[begin Dataset records]

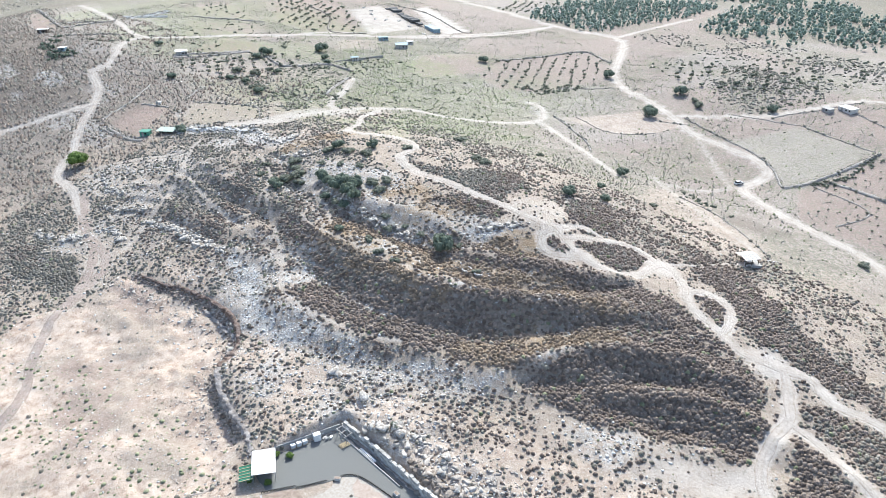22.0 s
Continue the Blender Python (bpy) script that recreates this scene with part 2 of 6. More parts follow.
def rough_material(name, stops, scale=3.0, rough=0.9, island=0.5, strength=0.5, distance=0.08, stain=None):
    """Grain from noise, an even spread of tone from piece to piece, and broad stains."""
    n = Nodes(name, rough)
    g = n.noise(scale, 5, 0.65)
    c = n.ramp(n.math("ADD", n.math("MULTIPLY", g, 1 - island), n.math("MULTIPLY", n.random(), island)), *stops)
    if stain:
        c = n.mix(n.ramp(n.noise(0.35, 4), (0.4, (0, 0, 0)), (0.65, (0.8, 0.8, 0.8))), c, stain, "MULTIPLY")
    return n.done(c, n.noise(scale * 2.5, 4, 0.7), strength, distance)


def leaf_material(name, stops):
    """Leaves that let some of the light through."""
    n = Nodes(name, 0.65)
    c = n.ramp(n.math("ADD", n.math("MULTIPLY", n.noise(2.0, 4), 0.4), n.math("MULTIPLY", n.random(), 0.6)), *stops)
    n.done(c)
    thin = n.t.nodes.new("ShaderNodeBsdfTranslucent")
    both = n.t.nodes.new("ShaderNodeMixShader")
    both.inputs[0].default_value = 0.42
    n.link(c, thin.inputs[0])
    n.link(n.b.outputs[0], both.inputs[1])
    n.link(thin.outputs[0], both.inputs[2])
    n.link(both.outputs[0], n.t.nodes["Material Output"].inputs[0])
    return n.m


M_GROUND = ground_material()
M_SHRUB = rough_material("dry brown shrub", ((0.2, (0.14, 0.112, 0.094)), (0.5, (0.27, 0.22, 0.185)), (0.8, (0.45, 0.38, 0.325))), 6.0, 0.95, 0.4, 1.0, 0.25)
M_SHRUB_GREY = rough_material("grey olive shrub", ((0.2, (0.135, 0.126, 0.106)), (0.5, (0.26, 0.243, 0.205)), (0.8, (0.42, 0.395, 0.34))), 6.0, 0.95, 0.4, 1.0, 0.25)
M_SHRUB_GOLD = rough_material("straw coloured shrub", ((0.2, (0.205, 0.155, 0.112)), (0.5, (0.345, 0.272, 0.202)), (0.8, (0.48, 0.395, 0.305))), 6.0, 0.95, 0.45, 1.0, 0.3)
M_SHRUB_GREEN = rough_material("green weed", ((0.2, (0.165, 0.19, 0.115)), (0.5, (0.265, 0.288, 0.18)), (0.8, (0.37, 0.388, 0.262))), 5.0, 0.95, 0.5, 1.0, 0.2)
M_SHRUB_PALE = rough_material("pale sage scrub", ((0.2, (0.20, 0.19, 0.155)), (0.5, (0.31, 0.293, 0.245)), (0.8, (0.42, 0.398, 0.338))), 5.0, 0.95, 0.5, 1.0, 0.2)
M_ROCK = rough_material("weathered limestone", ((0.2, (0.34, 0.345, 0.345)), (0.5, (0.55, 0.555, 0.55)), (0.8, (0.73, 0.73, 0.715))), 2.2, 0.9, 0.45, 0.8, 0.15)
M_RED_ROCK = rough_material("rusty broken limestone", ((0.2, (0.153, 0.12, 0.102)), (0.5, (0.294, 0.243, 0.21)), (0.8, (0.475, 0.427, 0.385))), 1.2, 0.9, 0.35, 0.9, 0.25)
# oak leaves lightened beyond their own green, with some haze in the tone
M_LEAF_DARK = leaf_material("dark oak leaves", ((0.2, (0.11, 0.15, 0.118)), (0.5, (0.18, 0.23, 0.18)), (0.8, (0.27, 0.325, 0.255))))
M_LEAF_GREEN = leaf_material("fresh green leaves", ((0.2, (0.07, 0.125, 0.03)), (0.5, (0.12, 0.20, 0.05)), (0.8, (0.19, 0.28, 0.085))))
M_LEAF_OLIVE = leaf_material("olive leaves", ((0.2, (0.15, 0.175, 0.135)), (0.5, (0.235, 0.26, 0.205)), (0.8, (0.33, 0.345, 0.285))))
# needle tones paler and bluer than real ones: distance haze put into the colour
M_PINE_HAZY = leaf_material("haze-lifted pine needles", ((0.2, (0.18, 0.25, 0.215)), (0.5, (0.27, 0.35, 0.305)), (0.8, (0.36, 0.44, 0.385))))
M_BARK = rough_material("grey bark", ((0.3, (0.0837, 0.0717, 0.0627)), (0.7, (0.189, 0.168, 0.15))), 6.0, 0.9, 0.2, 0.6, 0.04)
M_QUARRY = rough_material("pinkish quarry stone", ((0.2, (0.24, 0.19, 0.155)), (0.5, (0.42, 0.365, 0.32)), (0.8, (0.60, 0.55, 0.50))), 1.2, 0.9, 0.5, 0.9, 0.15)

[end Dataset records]
[begin Dataset records]

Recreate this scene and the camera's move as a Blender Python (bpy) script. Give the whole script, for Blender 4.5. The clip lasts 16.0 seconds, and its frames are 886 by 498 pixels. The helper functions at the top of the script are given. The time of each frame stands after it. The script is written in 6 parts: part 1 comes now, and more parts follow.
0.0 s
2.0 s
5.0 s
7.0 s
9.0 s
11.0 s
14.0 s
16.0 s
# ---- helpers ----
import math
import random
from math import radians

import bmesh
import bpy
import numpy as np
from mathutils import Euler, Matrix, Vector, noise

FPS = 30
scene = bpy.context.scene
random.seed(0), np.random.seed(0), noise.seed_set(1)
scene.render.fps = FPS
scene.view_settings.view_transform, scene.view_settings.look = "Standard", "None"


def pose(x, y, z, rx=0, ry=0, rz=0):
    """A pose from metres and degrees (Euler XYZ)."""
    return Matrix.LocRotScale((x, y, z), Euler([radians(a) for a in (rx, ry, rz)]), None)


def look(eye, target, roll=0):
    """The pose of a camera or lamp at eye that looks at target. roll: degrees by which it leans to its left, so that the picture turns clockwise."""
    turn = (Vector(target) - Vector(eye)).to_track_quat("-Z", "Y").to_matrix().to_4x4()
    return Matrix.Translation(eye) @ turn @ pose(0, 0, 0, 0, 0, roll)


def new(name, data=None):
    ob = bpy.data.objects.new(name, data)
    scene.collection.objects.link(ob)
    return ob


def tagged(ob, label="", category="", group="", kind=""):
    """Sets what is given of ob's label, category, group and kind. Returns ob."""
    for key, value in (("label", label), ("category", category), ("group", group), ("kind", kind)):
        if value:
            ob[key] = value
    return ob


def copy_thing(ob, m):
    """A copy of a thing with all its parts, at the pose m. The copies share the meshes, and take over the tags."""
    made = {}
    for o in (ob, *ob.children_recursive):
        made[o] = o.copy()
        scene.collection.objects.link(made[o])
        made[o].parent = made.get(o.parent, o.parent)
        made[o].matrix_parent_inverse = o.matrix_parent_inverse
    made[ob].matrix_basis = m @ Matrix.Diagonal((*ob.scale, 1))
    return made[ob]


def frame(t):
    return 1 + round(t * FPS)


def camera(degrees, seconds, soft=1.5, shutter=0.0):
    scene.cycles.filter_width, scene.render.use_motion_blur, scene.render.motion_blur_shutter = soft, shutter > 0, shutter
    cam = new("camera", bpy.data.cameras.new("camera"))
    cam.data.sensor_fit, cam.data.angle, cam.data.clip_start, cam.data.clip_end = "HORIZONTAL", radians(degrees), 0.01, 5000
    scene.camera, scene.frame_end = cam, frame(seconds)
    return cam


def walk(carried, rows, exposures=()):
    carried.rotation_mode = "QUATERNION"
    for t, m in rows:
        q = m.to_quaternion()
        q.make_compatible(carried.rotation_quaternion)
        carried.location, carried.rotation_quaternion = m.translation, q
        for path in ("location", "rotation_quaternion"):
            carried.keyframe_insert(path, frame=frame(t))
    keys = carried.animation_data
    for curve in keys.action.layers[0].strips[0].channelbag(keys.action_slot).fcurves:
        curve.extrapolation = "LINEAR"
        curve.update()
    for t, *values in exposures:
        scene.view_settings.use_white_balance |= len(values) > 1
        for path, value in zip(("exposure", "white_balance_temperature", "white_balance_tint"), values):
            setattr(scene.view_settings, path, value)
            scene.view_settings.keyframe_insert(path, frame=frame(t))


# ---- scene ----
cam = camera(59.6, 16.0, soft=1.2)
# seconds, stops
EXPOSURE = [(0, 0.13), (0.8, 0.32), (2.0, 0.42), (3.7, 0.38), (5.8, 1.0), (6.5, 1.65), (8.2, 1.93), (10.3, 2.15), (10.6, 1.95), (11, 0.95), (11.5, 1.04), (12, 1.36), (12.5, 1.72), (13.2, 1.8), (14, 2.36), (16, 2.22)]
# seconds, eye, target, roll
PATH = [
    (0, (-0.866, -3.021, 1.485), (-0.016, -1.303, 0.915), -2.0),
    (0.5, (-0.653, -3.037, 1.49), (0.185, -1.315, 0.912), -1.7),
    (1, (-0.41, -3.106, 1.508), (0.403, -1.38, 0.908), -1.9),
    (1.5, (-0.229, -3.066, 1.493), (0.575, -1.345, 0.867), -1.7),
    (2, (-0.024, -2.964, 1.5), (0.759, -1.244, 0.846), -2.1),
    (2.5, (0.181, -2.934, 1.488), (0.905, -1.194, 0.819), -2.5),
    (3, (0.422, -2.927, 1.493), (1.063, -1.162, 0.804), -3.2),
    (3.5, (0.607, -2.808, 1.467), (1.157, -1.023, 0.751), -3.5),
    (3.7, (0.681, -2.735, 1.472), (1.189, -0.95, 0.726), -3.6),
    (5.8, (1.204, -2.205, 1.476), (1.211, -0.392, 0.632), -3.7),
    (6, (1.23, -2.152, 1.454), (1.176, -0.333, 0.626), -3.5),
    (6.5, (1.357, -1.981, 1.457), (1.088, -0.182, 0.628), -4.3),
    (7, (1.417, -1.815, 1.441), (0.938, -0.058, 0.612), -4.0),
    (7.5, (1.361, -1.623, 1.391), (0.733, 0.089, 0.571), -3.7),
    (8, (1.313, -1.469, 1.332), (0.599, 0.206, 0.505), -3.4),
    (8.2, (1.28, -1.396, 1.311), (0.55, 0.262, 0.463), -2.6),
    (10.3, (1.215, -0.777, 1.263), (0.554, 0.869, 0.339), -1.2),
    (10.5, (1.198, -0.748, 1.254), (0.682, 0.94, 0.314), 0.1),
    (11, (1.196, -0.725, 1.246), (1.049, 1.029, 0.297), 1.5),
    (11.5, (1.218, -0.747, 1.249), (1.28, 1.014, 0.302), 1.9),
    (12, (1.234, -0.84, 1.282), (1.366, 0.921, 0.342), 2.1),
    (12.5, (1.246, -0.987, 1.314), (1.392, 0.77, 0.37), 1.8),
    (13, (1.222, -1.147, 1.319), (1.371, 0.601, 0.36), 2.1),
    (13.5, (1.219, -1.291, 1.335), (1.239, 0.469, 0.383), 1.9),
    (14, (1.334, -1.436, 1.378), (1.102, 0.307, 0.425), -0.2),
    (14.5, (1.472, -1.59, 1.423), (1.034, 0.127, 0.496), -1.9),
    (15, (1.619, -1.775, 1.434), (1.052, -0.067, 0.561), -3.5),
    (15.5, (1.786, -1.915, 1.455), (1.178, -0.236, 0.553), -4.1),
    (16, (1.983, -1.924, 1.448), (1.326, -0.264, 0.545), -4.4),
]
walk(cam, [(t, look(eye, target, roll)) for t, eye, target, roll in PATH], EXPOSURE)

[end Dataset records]

Exercise goal. Scan the records above for the string "degrees", then select every line that holds it.

Exercise response.
    """A pose from metres and degrees (Euler XYZ)."""
    """The pose of a camera or lamp at eye that looks at target. roll: degrees by which it leans to its left, so that the picture turns clockwise."""
def camera(degrees, seconds, soft=1.5, shutter=0.0):
    cam.data.sensor_fit, cam.data.angle, cam.data.clip_start, cam.data.clip_end = "HORIZONTAL", radians(degrees), 0.01, 5000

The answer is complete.